Anne Rigail a semblé répondre à ces préoccupations dans une vidéo interne. S’adressant aux 40 000 employés de la compagnie, la directrice générale a déclaré : « Nous devons tous reconnaître qu’aujourd’hui, ces situations sont susceptibles de se produire. J’attends de l’ensemble de l’équipe de direction qu’elle fasse tout le nécessaire pour que les employés puissent s’exprimer et se sentir protégés. »

Le personnel devrait être protégé par la charte anti-harcèlement d’Air France, mais le principal syndicat de pilotes, le SNPL, a refusé de la signer. « Cette charte n’est pas adaptée à notre mode de vie nomade », a expliqué Carl Grain, capitaine et président de la section Air France du SNPL.

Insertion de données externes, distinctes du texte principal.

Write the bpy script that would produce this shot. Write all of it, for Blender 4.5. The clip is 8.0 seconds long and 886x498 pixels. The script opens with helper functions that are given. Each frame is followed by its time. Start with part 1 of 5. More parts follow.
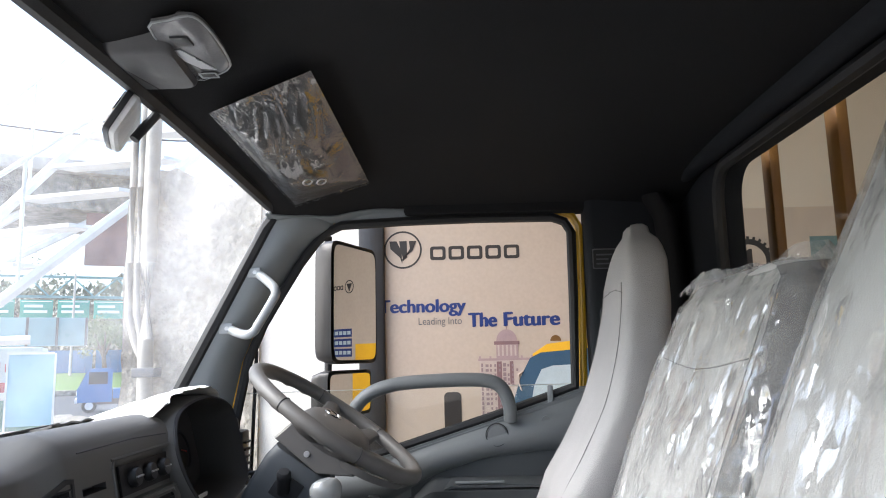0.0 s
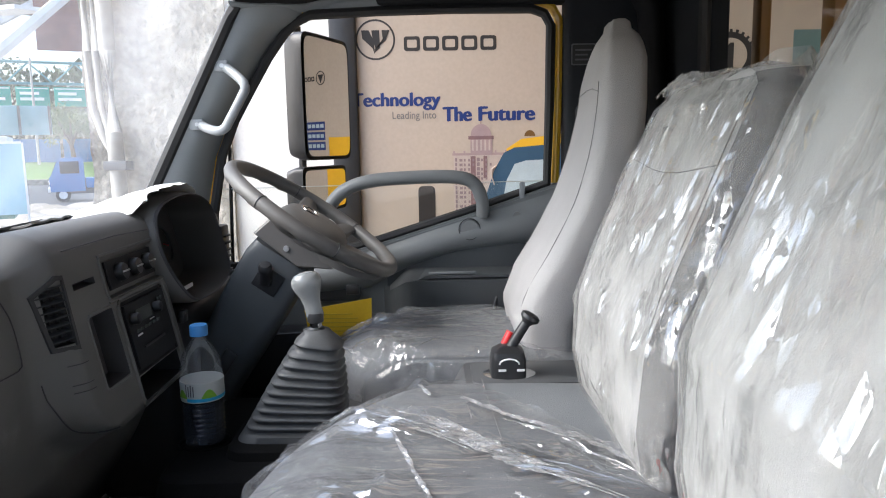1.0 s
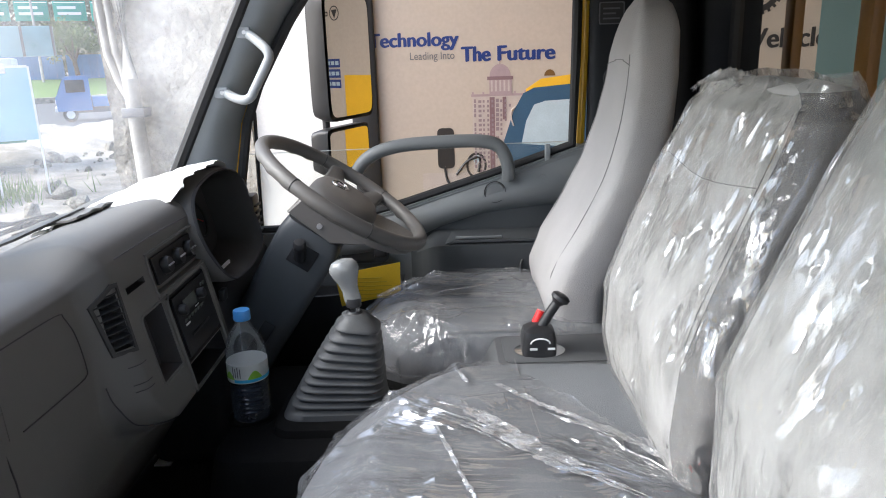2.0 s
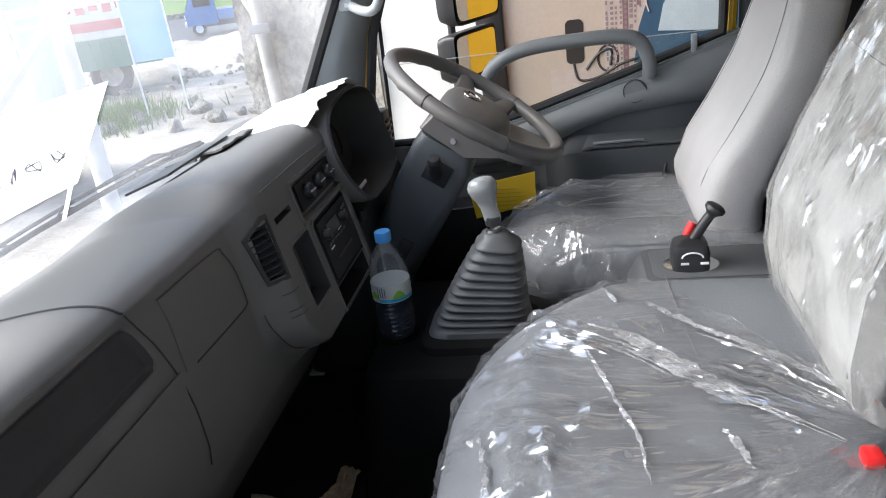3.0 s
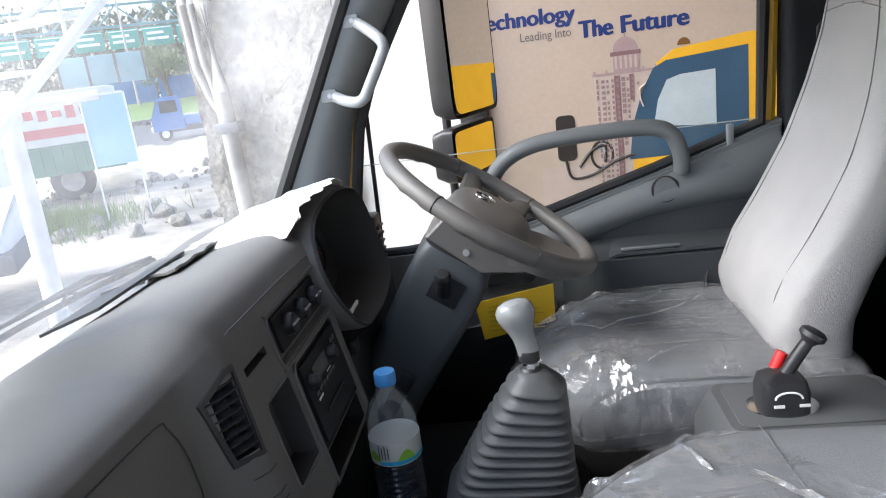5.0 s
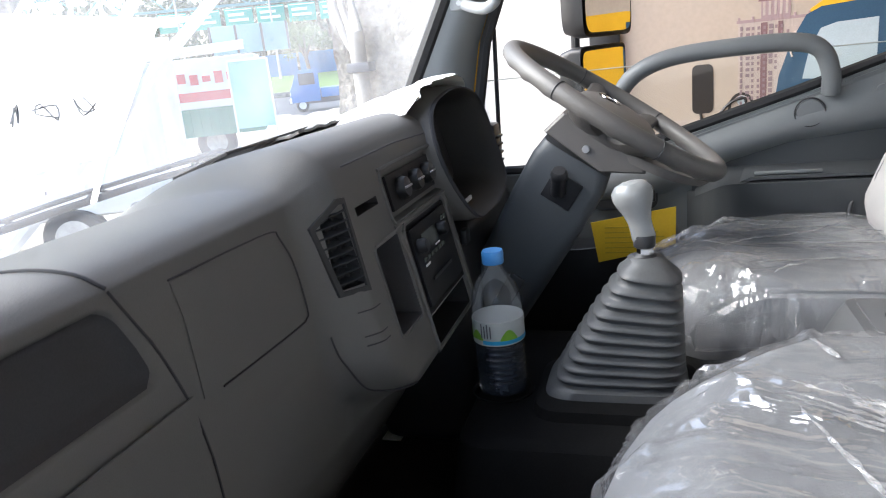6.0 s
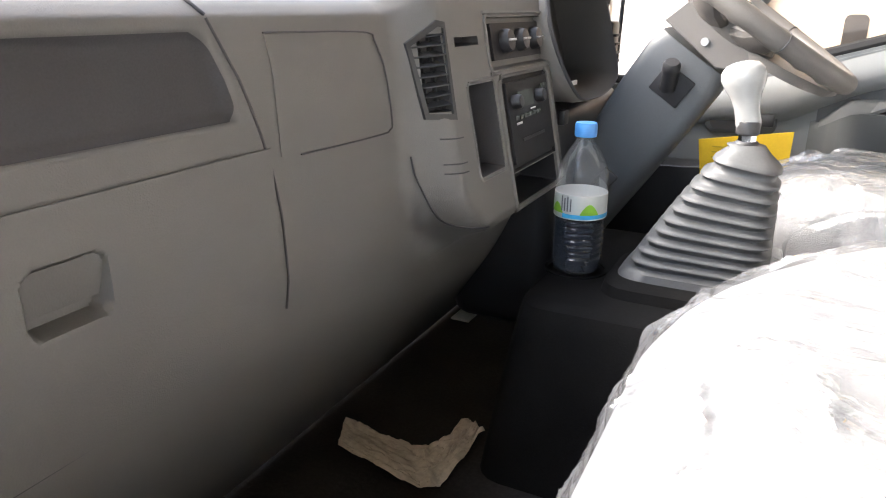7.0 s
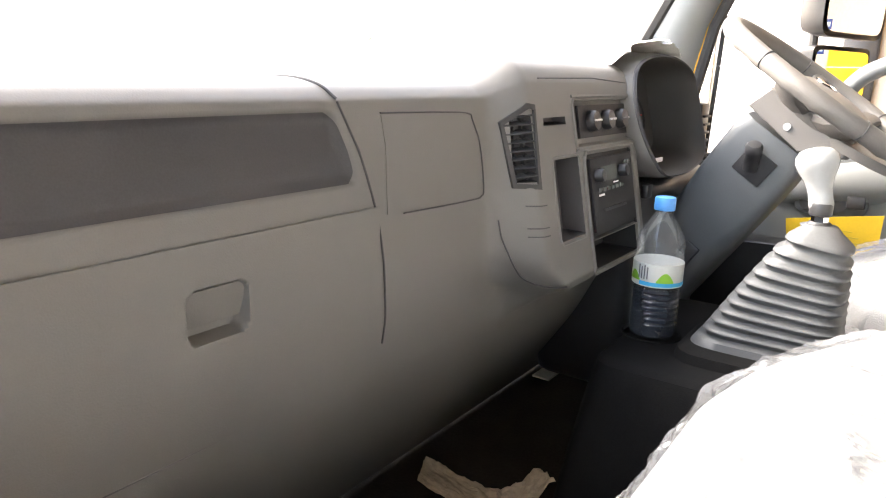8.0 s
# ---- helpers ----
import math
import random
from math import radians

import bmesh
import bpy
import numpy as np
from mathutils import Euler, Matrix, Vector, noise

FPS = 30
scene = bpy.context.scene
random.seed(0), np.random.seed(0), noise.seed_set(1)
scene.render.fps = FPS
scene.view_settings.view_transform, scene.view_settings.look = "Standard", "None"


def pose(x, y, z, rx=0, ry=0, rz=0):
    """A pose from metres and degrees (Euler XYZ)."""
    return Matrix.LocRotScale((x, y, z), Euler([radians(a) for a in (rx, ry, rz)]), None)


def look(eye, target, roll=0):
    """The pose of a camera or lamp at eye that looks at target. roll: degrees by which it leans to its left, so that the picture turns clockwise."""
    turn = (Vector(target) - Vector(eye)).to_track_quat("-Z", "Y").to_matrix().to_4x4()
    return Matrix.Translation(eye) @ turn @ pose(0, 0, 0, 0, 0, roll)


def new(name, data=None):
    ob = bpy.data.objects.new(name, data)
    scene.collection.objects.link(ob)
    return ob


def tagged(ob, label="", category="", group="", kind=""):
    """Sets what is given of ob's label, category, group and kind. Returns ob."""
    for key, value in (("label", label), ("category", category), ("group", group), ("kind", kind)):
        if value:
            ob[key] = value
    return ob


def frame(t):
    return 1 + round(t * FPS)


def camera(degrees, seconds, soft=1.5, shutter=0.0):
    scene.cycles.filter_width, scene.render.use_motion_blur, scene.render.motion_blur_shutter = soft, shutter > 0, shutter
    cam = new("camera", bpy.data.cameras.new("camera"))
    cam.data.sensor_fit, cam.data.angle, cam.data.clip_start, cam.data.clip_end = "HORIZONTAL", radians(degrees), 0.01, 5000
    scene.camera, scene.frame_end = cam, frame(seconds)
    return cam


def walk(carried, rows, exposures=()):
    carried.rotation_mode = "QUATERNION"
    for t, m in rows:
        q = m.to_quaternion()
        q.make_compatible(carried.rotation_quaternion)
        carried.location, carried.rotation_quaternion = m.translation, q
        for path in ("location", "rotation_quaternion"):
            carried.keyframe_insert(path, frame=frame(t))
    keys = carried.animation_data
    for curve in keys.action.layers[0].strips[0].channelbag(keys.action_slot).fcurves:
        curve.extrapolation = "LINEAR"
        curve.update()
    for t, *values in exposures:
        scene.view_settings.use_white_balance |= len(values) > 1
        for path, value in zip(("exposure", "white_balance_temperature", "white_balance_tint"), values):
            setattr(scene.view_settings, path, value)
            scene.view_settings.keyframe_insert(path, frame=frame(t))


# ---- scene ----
cam = camera(63.7, 8.0, soft=1.0, shutter=0.15)
PATH = [
    (0, (0.041, 0.013, 1.955), (0.003, 1.99, 2.253), -1.3),
    (0.3, (0.048, 0.0, 1.934), (0.021, 1.991, 2.163), -1.4),
    (0.5, (0.05, -0.004, 1.928), (0.036, 1.995, 2.007), -1.5),
    (0.8, (0.046, 0.004, 1.946), (0.046, 1.999, 1.765), -1.2),
    (1, (0.04, 0.008, 1.972), (0.062, 1.987, 1.688), -1.0),
    (2.3, (-0.003, 0.005, 2.123), (-0.056, 1.928, 1.578), -3.0),
    (2.5, (-0.001, 0.027, 2.122), (-0.114, 1.947, 1.572), -4.2),
    (2.8, (-0.014, 0.048, 2.129), (-0.283, 1.898, 1.513), -6.4),
    (3, (-0.031, 0.054, 2.137), (-0.399, 1.862, 1.366), -7.6),
    (3.5, (-0.071, 0.092, 2.149), (-0.359, 1.963, 1.503), -7.4),
    (4, (-0.107, 0.157, 2.155), (-0.426, 2.04, 1.563), -9.7),
    (4.2, (-0.114, 0.196, 2.149), (-0.459, 2.114, 1.701), -10.6),
    (5.3, (-0.163, 0.349, 2.056), (-0.411, 2.242, 1.462), -6.6),
    (5.5, (-0.151, 0.329, 2.023), (-0.486, 2.198, 1.393), -5.6),
    (6, (-0.159, 0.303, 1.944), (-0.74, 2.141, 1.413), -6.0),
    (6.3, (-0.147, 0.296, 1.886), (-0.799, 2.098, 1.344), -4.6),
    (6.5, (-0.136, 0.29, 1.852), (-0.837, 2.06, 1.239), -3.6),
    (7, (-0.123, 0.268, 1.817), (-0.959, 1.966, 1.169), 0.6),
    (7.5, (-0.098, 0.235, 1.821), (-1.07, 1.878, 1.226), 1.9),
    (8, (-0.062, 0.187, 1.836), (-1.155, 1.791, 1.354), 1.9),
]
EXPOSURES = [(0, 1.85, 5950, 9), (1, 1.75, 5950, 9), (2.5, 1.75, 5950, 9), (4, 1.8, 5950, 9), (5.5, 1.9, 5900, 9), (6.0, 2.15, 5950, 9), (6.3, 2.3, 6050, 9), (6.5, 3.1, 6300, 10), (6.8, 3.6, 6550, 10), (7, 3.75, 6650, 11), (7.5, 4.05, 6800, 11), (8, 4.1, 6900, 11)]
walk(cam, [(t, look(eye, target, roll)) for t, eye, target, roll in PATH], EXPOSURES)

# ---- world and sun ----
world = bpy.data.worlds.new("World")
scene.world = world
world.use_nodes = True
wn = world.node_tree.nodes
sky = wn.new("ShaderNodeTexSky")
sky.sky_type = "NISHITA"
sky.sun_disc = False
sky.sun_elevation, sky.sun_rotation = radians(42), radians(-102)
sky.air_density, sky.dust_density, sky.ozone_density = 1.0, 4.0, 1.0
world.node_tree.links.new(sky.outputs[0], wn["Background"].inputs[0])
wn["Background"].inputs[1].default_value = 0.15
sun_data = bpy.data.lights.new("sun", "SUN")
sun_data.energy, sun_data.angle, sun_data.color = 1.15, radians(50), (1.0, 0.98, 0.95)
sun = new("sun", sun_data)
sun.matrix_world = look((0, 0, 0), (6.0, 1.3, -5.5))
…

Cependant, Alter, un autre syndicat, adopte une position différente. David Buchard, pilote et représentant du syndicat Alter, estime que l’enquête « révèle également un échec de la direction d’Air France à protéger le personnel ».

Dès 2021, Alter avait alerté à plusieurs reprises la direction sur la « normalisation » de comportements susceptibles de conduire à des situations « dramatiques », remettant même en question « la sécurité des vols ».

Le syndicat réclame des formations en présentiel dispensées par des organismes externes à Air France pour sensibiliser les pilotes, CDB et instructeurs au harcèlement et sexisme.

Selon Libération, Air France a mené 18 enquêtes sur des cas présumés de harcèlement sexuel en 2023 et 2024, aboutissant à 11 sanctions disciplinaires, dont trois licenciements.